Museum hails new building, Rodin treasures

By Andrea Weigl, McClatchy Newspapers
Sunday, April 25, 2010



RALEIGH -- On a Sunday afternoon six years ago, Larry Wheeler, director of the North Carolina Museum of Art, pulled out his Crane stationery and wrote what might be the most important letter of his career: It was to Iris Cantor, owner of the largest private collection of Auguste Rodin works in the world.

photo

Corey Lowenstein/Raleigh News & Observer/MCT

'The Three Shades,' by Auguste Rodin, is a centerpiece in the Rodin Garden at the new North Carolina Museum of Art in Raleigh.

photo

Corey Lowenstein/Raleigh News & Observer/MCT

Jaume Plensa, Doors of Jerusalem I, II, & III, 2006, consists of three larger-than-life-size figures that are cast in translucent resin. They hang at the main entrance to the new museum.

If you go

Hours: 10 a.m.-5 p.m. Tuesdays-Thursdays and Saturdays and Sundays; 10 a.m.-9 p.m. Fridays. The park is open daily from dawn to dusk.

Where: 2110 Blue Ridge Road, Raleigh.

Parking: Visitor parking is free and available in the Blue Ridge lot, on the right after entering the museum drive. Overflow parking is behind the West Building, on the left after entering the museum drive. Visitor drop-off is between the West and East buildings; turn left after entering the museum drive and follow the signs.

More info: 839-6262 or www.ncartmuseum.org.

Wheeler had cultivated Cantor's friendship since the late 1990s when they worked together on the Raleigh museum's record-breaking Rodin exhibition. In the years since, Wheeler had noticed Cantor focusing more on health care philanthropy than the Rodin collection.

"You know I'm sympathetic," he recalls writing her. "You have a lot of responsibilities, a lot of demands. Maybe it's time to divest yourself of the Rodin collection." He brazenly asked that the bulk of the collection come to the North Carolina museum.

"He was eloquent," Cantor said in a recent interview. "He was persistent. Ultimately, he was successful."

The payoff went on display this weekend, when the museum opened its new 127,000-square-foot building after three years of construction and about a dozen years of planning. The 29 Rodin sculptures not only made the state art museum one of the largest repositories of the bronze castings in the country, it also helped push through funding for the expansion, triggered many other gifts of art and helped raise $30 million of the museum's continuing goal to reach $50 million in private contributions.

The result is an art collection in a new galleries building whose architecture is drawing national attention.

"North Carolina is going to be on the map now in a big way," said Reed Kroloff, director of the Cranbrook Academy of Art and Art Museum in Michigan, who has helped organize architect searches for museums. He added that the new building "is going to be heavily lionized in the architectural press by a highly respected New York-based architect who has done one beautiful building after another after another."

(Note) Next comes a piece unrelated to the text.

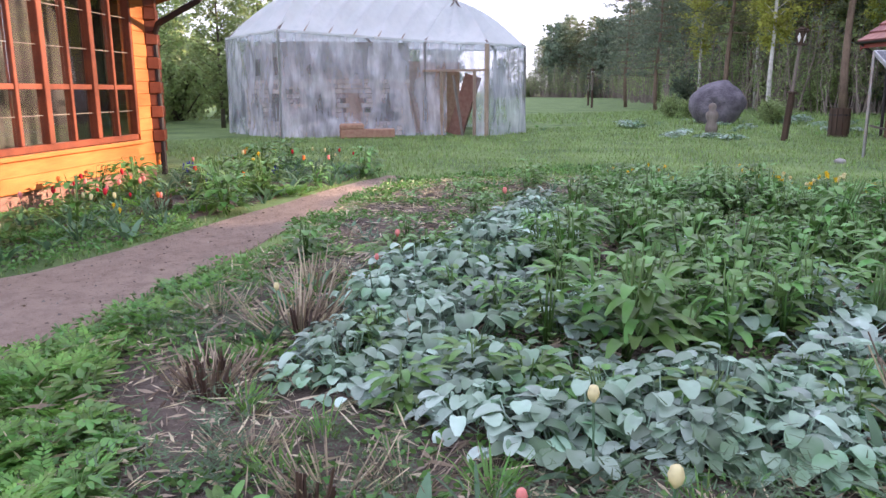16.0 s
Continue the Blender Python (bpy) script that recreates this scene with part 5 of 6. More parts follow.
def blossom_tree():
    """A wide old fruit tree: a sheaf of steep stems, arching boughs, and upright twigs set with young leaf and blossom."""
    s = thing("fruit_tree", pose(7.3, 17.4, 0), "wide old fruit tree with pale blossom and young leaves", "tree")
    s.scale = (0.93, 0.86, 0.98)
    bm = bmesh.new()
    r2 = random.Random(5)
    C, D = [], []

    def spray(pts, many):
        for a, b in zip(pts, pts[1:]):
            for c in range(many):
                w = a.lerp(b, r2.random())
                for e in range(2):
                    C.append((w.x + r2.gauss(0, 0.028), w.y + r2.gauss(0, 0.028), w.z + r2.gauss(0.01, 0.028)))
                    D.append((r2.gauss(0, 1), r2.gauss(0, 1), r2.gauss(0.5, 0.8)))

    def grow(p, d, ln, rad, lev):
        pts, rads = [p], [rad]
        q, dd = p, d.normalized()
        steps = 5 if lev < 2 else 3
        pull = (-0.05, -0.06, 0.05, 0.22)[lev]
        for k in range(steps):
            dd = (dd + Vector((r2.gauss(0, 0.13), r2.gauss(0, 0.13), r2.gauss(pull, 0.09)))).normalized()
            q = q + dd * ln / steps
            q.z = max(q.z, 0.9)
            pts.append(q.copy())
            rads.append(max(0.003, rad * (1 - 0.62 * (k + 1) / steps)))
        tube(bm, pts, rads, (8, 6, 4, 3)[lev])
        if lev >= 2:
            spray(pts, 1 if lev == 2 else 3)
        if lev < 3:
            for k in range((6, 6, 5)[lev]):
                i = r2.randint(1 if lev else 2, steps)
                out = Vector((pts[i].x, pts[i].y, 0))
                out = out.normalized() if out.length > 0.2 else Vector((0, 0, 0))
                side = Vector((r2.gauss(0, 1), r2.gauss(0, 1), r2.gauss(0.15, 0.5))).normalized()
                if lev == 2:
                    side = side * 0.7 + Vector((0, 0, 0.7))
                grow(pts[i], dd * 0.5 + side * 0.8 + out * (0.45, 0.35, 0.0)[lev], ln * r2.uniform(*((0.5, 0.75), (0.42, 0.62), (0.35, 0.6))[lev]), rads[i] * 0.6 + 0.002, lev + 1)
    for az, steep in ((20, 1.7), (80, 1.3), (135, 1.9), (190, 1.2), (235, 1.6), (300, 1.4), (125, 1.5)):
        a = radians(az)
        grow(Vector((0.13 * math.cos(a), 0.13 * math.sin(a), -0.05)), Vector((0.75 * math.cos(a), 0.75 * math.sin(a), steep)), 4.2, 0.085, 0)
    part("trunk", bm, M["bark_dark"], s, smooth=True)
    C, D = np.array(C), np.array(D)
    leaf_object("blossom", C, D, RNG.uniform(0.035, 0.075, len(C)), RNG.uniform(0.028, 0.055, len(C)), M["blossom_leaf"], s)
    return s


blossom_tree()

# ---------------- garden plants ----------------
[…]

Without Wheeler's vision and perseverance, "this just wouldn't have happened," said Roger Berkowitz, former director of the Toledo Museum of Art who retired to North Carolina and serves on the museum's board of trustees.

Museum officials hired architect Thomas Phifer to create a building that would take advantage of the museum property's natural assets.

"One of the great advantages of the North Carolina museum is it has all that room," says Jay Gates, a former director of the Phillips Collections in Washington and the Dallas Museum of Art who now lives in North Carolina.

Most art museums in urban settings, if they want to expand, can only go up. But the North Carolina museum sits on 164 acres, which allowed planners to pursue a one-level structure that highlights the surrounding landscape and allows more natural light into the building.

"Probably we have more natural light per square foot than any art museum created in the history of the world," Wheeler said.

Natural light is the nemesis of curators because it can damage artwork. For the past 150 years, art museums were largely influenced by Greek and Roman architecture, which didn't have windows and thus the buildings acted like jewelry boxes, Kroloff explained. This model protected the art but left visitors feeling lost amid endless galleries, cut off from the outside world. The new building in Raleigh has 360 skylights, floor-to-ceiling windows that look out onto courtyards and an elaborate system for controlling and diffusing the light as it comes into the building.

"The building is breaking important new ground," Kroloff said.

With the Rodin donation and funding for the new building, other collectors made donations: a Picasso and three other modern paintings from Julian and Josie Robertson, a trio of lighted human sculptures by Spanish artist Jaume Plensa for the museum's foyer from Jim Goodmon of Capitol Broadcasting Co., and more than 100 works donated from the personal collection of Jim and Mary Patton.

"I think suddenly the art world will wake up and discover that North Carolina is a center for not only contemporary art but the whole world of art," Patton said recently.